Seventy percent (70%) ethanol is another common disinfectant used to clean testing equipment[8], but care must be taken to ensure that it has evaporated completely before placing an animal in the apparatus. Like many disinfectants, alcohol itself has an odor that can influence rodent behavior.

Another validated option for cleaning the testing apparatus is super oxidized or super hypochlorous water, which has been demonstrated to be an effective odor removal agent with a weak intrinsic odor[8, 9].

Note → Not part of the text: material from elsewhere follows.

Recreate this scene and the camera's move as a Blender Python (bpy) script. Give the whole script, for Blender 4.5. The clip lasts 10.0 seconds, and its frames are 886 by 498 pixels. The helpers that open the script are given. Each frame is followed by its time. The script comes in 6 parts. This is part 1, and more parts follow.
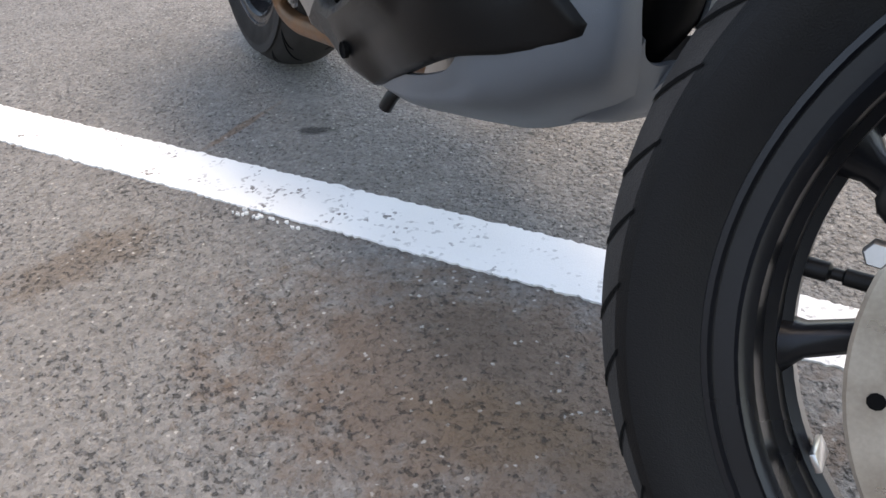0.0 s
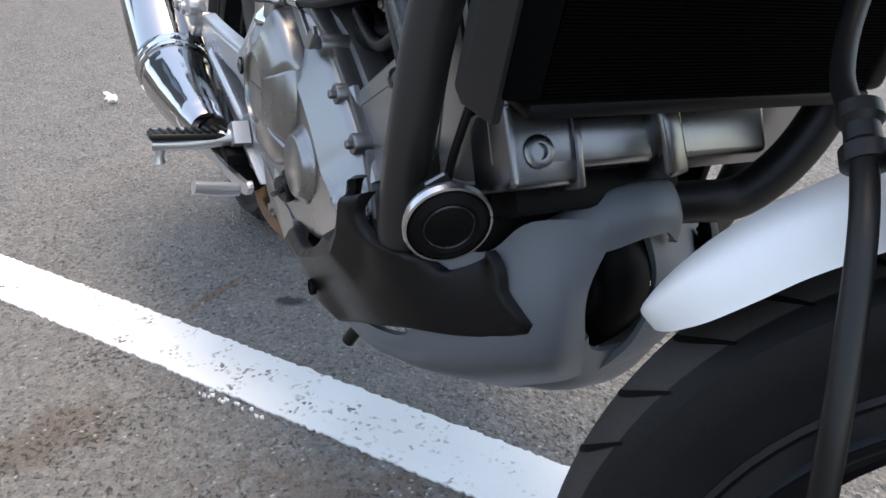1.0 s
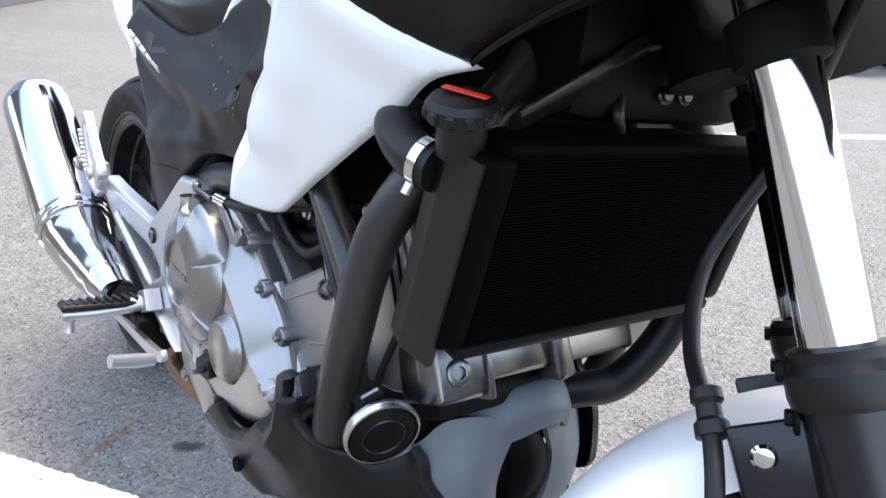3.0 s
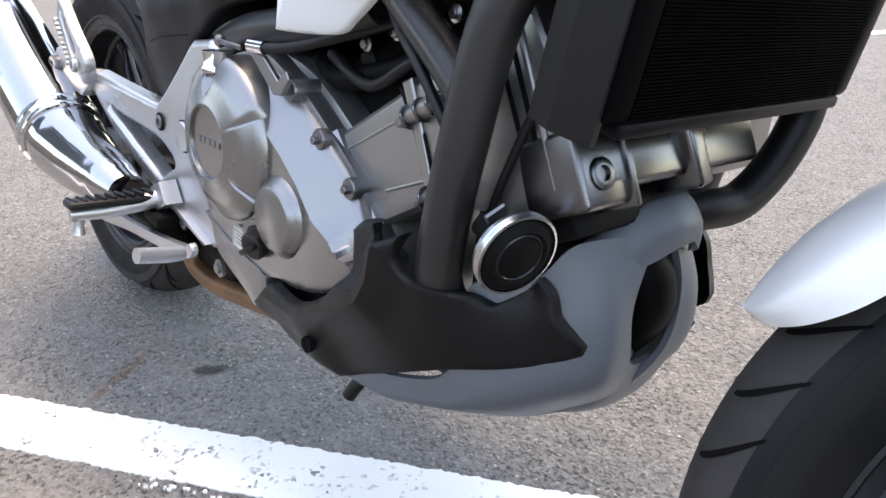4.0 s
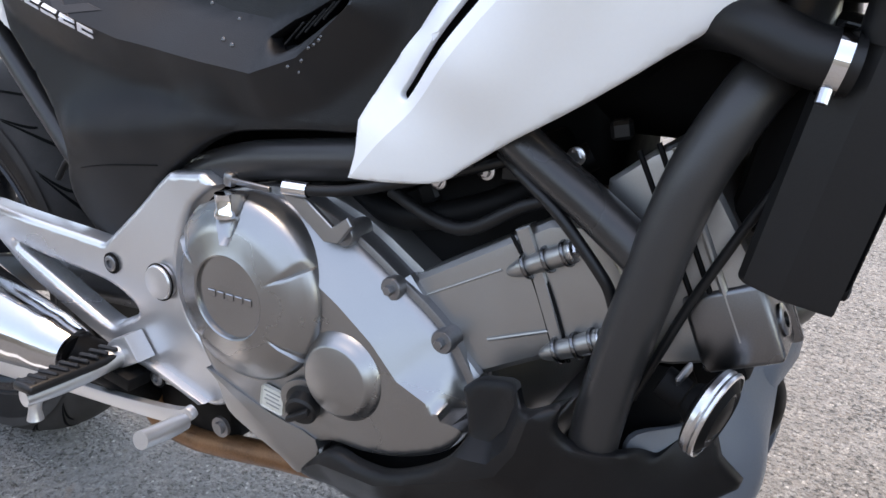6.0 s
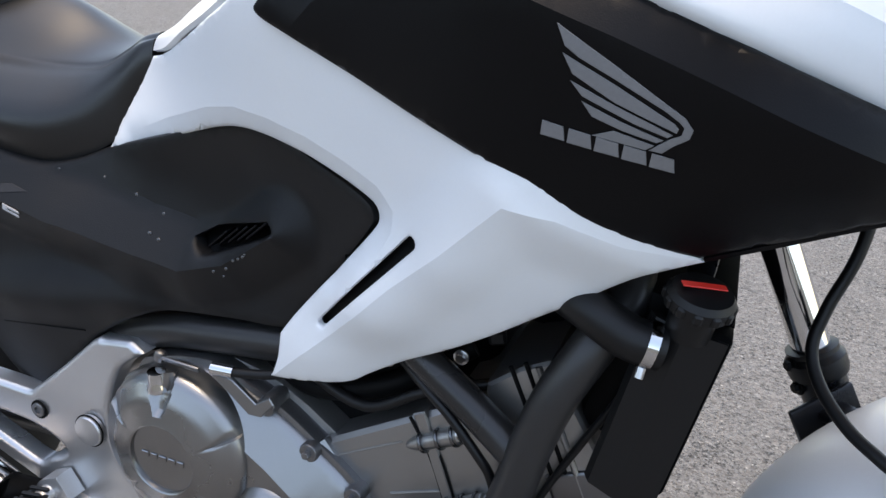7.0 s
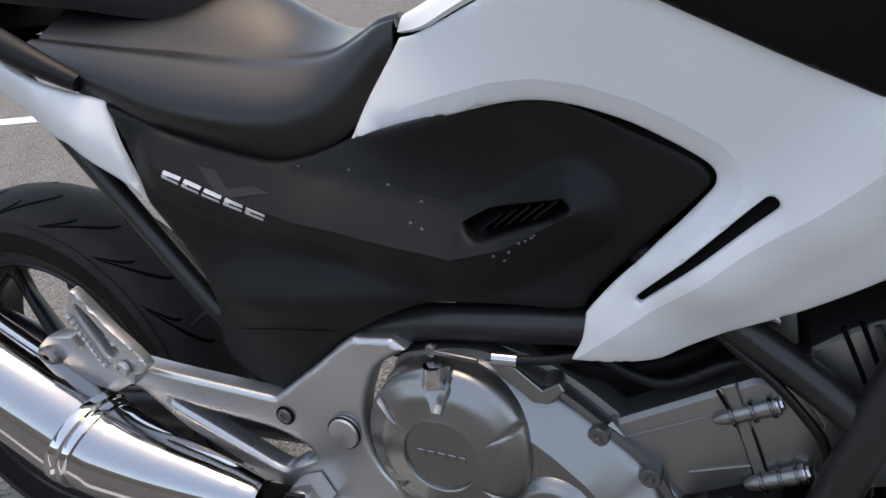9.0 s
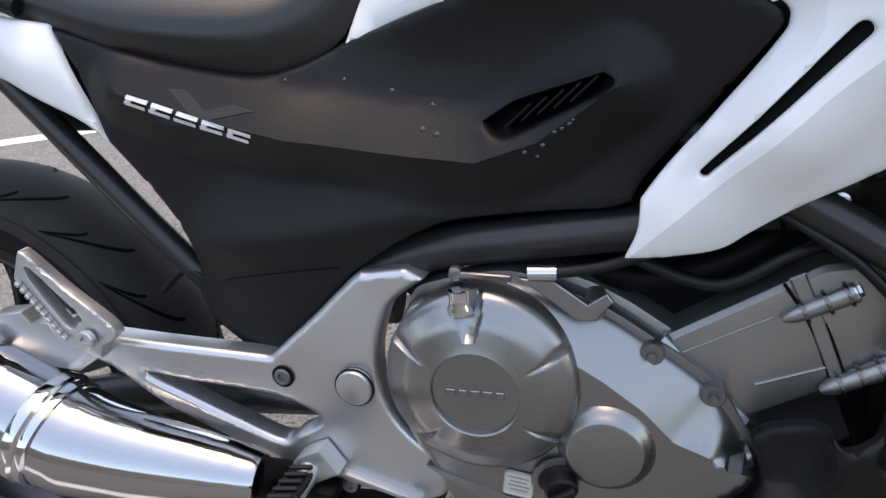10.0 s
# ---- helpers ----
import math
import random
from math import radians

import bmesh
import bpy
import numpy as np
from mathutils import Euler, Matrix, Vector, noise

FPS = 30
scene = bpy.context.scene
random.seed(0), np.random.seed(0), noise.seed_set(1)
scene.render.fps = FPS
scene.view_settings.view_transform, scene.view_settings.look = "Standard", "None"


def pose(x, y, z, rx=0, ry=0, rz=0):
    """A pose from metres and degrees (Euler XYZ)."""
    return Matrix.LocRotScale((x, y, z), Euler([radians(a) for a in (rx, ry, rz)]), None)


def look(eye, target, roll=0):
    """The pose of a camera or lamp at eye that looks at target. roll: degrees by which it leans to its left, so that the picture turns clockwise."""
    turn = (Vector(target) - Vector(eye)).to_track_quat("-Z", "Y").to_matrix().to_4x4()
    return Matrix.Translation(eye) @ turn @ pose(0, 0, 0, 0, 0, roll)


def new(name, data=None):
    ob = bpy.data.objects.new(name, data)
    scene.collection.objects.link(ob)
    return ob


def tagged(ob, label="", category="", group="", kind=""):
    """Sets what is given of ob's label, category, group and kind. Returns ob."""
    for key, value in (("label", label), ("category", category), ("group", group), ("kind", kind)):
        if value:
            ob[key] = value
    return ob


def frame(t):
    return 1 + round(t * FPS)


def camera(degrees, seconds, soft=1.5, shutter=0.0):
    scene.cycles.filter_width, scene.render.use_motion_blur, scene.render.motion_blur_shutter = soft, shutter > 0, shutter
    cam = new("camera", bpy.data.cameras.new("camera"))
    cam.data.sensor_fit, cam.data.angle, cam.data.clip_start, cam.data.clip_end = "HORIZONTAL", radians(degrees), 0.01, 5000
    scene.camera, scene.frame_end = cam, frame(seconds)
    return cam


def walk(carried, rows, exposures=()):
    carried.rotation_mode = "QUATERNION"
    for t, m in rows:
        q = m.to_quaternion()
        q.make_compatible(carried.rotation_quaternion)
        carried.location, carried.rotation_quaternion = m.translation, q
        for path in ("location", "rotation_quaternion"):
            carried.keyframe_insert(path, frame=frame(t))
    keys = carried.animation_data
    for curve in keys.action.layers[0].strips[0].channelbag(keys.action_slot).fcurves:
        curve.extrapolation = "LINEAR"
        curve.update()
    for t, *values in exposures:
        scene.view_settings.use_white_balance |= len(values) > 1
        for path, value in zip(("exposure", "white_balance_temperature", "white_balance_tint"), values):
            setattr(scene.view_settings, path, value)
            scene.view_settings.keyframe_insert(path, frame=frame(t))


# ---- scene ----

The ideal testing apparatus will be composed of a material that is easy to clean and devoid of narrow spaces that are difficult to reach. All areas of the apparatus should be wiped clean with the agent of choice after each animal is tested.  It is also critical to thoroughly dry the apparatus before placing an animal inside, as moisture can also influence rodent behavior.

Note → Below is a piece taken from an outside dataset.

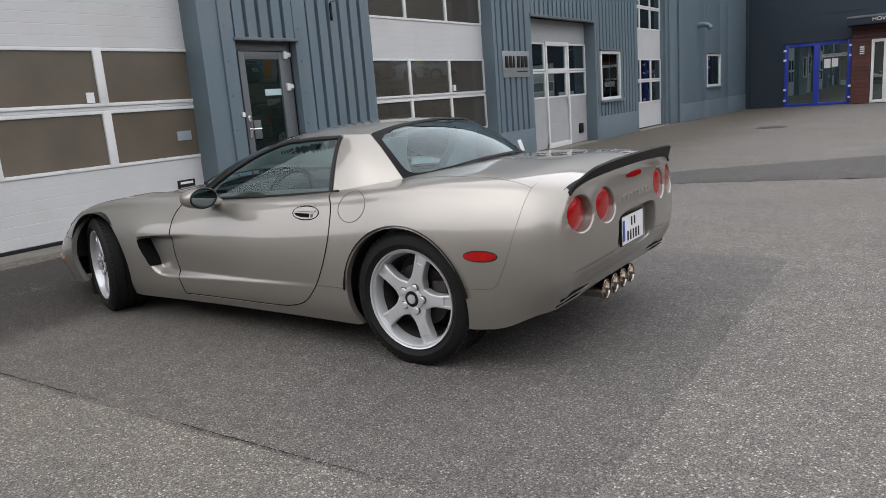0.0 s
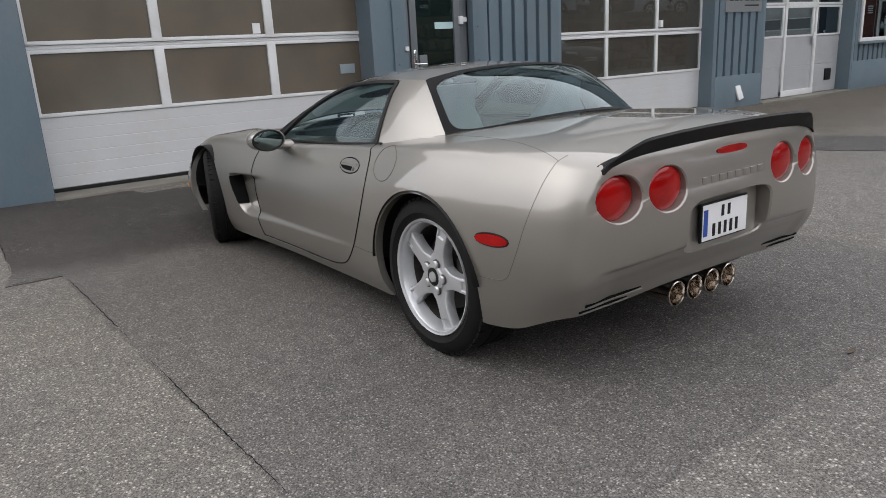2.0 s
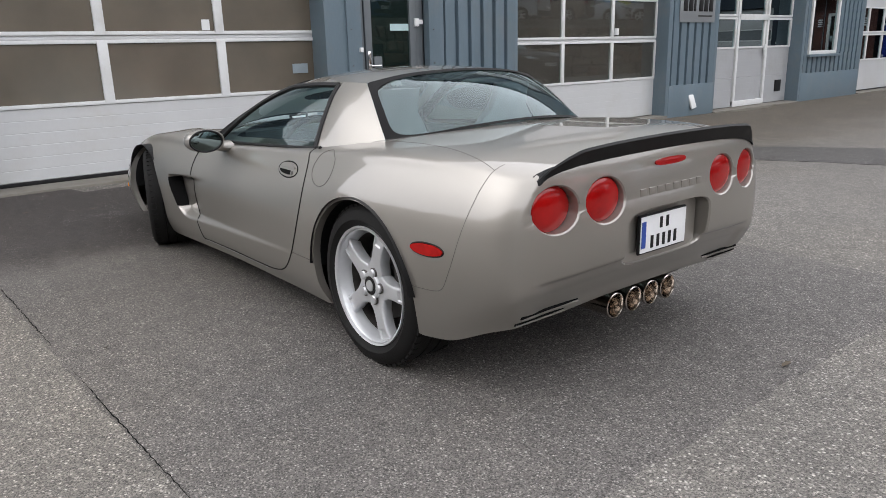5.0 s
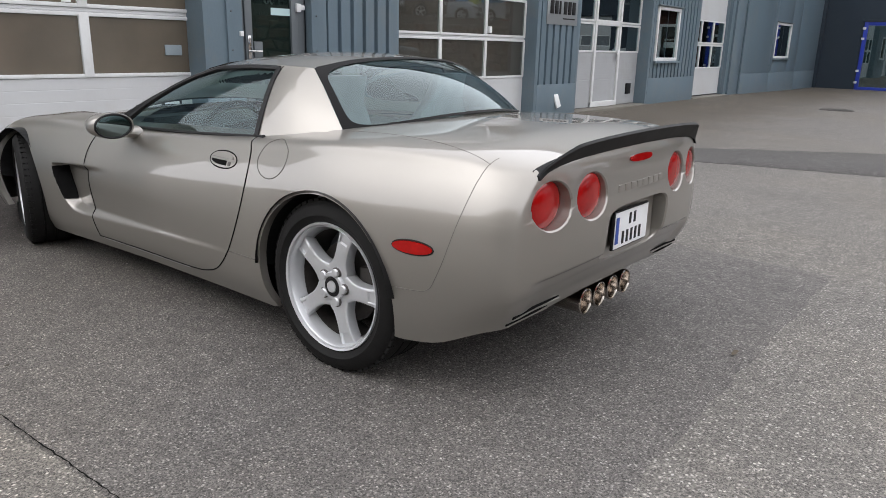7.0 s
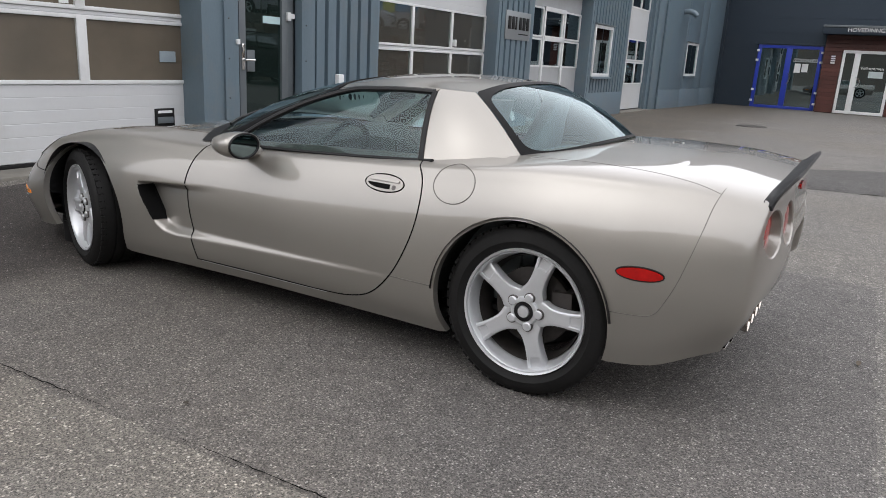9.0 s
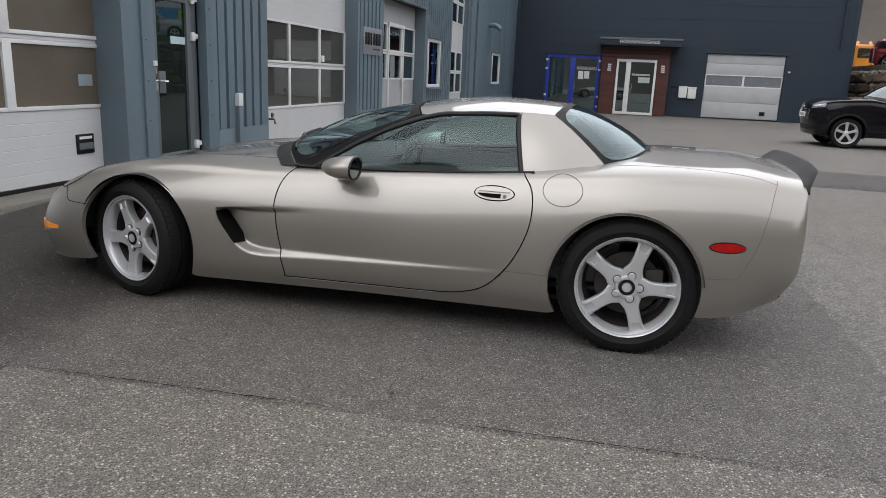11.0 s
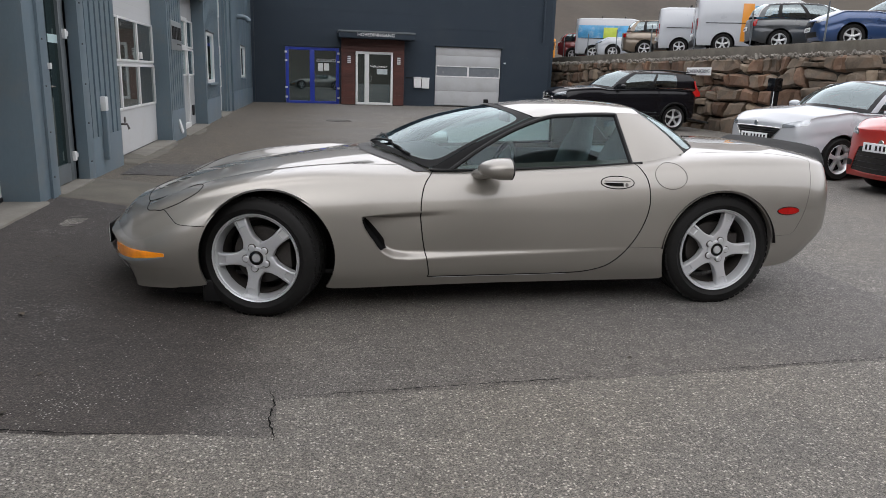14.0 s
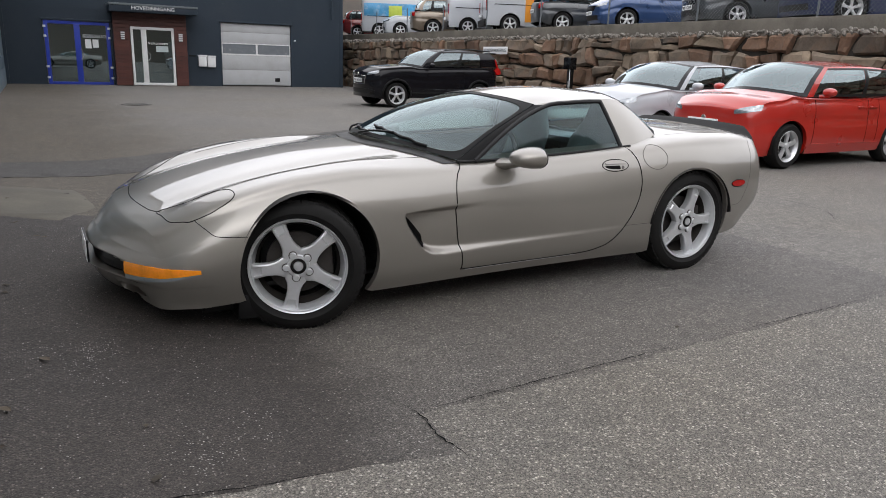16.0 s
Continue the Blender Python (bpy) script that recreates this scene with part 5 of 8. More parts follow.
COUNTS = (8, 26, 26, 12, 9, 18, 22)
J5 = sum(COUNTS[:5])
stations = np.concatenate([np.linspace(-0.79, -0.63, 14)[:-1], np.linspace(-0.63, 1.86, 148)[:-1], np.linspace(1.86, 2.17, 76)[:-1], np.linspace(2.17, 3.25, 64)[:-1], np.linspace(3.25, 3.40, 14)])
shell = []
for s in stations:
    hw, w0 = HW(s), W0(s)
    ctrl = [(hw - TUCK(s) - 0.01, w0), (hw - 0.018, w0 + 0.11), (hw, W2(s)), (hw - 0.02, W3(s)), (hw - 0.08, W4(s)), (hw - 0.155, W5(s)), (0.40, W6(s)), (0.0, W7(s))]
    half = section(ctrl, COUNTS)
    row = []
    for v, w in half:
        u = s - BENDF(s) * (abs(v) / 0.8) ** 2 * (1 if s > 2.8 else 0) + BENDR(s) * (abs(v) / 0.8) ** 3 * (1 if s < -0.3 else 0)
        # shallow valley between wing and bonnet, and the raised bonnet middle
        if v < 0.72 and 1.9 < s < 3.35 and w > 0.5:
            k = smooth((s - 1.9) / 0.4) * smooth((3.38 - s) / 0.3)
            w += k * (-0.014 * math.exp(-((v - 0.47) / 0.09) ** 2) + 0.008 * math.exp(-((v - 0.62) / 0.06) ** 2))
        row.append((u + tuck_in(u, w), max(0, v - cove(u, w)) if v > 0.5 else v, w))
    shell.append(row + [(a, -b, c) for a, b, c in row[-2::-1]])
bm = bmesh.new()
vs = grid_faces(bm, shell)
nj = len(shell[0])
# tail face
tail_l, tail_r = shell[0][:J5 + 1], shell[0][:nj - J5 - 2:-1]
tail_t = shell[0][J5:nj - J5]
nt = len(tail_t)
foot = spline([tail_l[0], (-0.7, 0.5, 0.32), (-0.715, 0.24, 0.336), (-0.72, 0, 0.34), (-0.715, -0.24, 0.336), (-0.7, -0.5, 0.32), tail_r[0]], nt)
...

The next time you run a behavioral test, make sure you have the appropriate disinfectant and clean paper towels along with your other testing supplies. Starting each mouse with a clean slate is the best way to begin a behavioral test, and taking care to perform this important step will be reflected in your results.

References

  1. Bind RH, Minney SM, Rosenfeld S, Hallock, RM. (2013) The Role of Pheromonal Responses in Rodent Behavior: Future Directions for the Development of Laboratory Protocols. J Am Assoc Lab Anim Sci. 52(2):124–129.
  2. Hanell A and Marklund N. (2014) Structured evaluation of rodent behavioral tests used in drug discovery research. Front Behav Neurosci. 8:252.
  3. Kiyokawa Y, Kikusui T, Takeuchi Y, Mori Y. (2004) Alarm pheromones with different functions are released from different regions of the body surface of male rats. Chem Senses. 29(1):35-40.
  4. Quatrale RP and Laden K. (1968) Solute and water secretion by the eccrine sweat glands of the rat. J Invest Dermatol. 51(6):502-4.
  5. Wallace DG, Gorny B, Whishaw IQ. (2002) Rats can track odors, other rats, and themselves: implications for the study of spatial behavior. Behav Brain Res. 131(1-2):185-92.
  6. Shorey, HH. (1976) Animal Communication by Pheromones. Academic Press.
  7. Walf AA and Frye CA. (2007) The use of the elevated plus maze as an assay of anxiety-related behavior in rodents. Nat Protoc 2(2):322-328.
  8. Leo LM and Pamplona FA. (2014). Elevated Plus Maze Test to Assess Anxiety-like Behavior in the Mouse. Bio-protocol 4(16):e1211
  9. Komada M, Takao K, Miyakawa T. (2008) Elevated Plus Maze for Mice. J Vis Exp. (22):1088.
  10. Gunaydin M, Esen S, Karadag A, Unal N, Yanik K, Odabasi H, Birinci A. (2014) In vitro antimicrobial activity of Medilox® super-oxidized water. Ann Clin Microbiol Antimicrob. 13:29.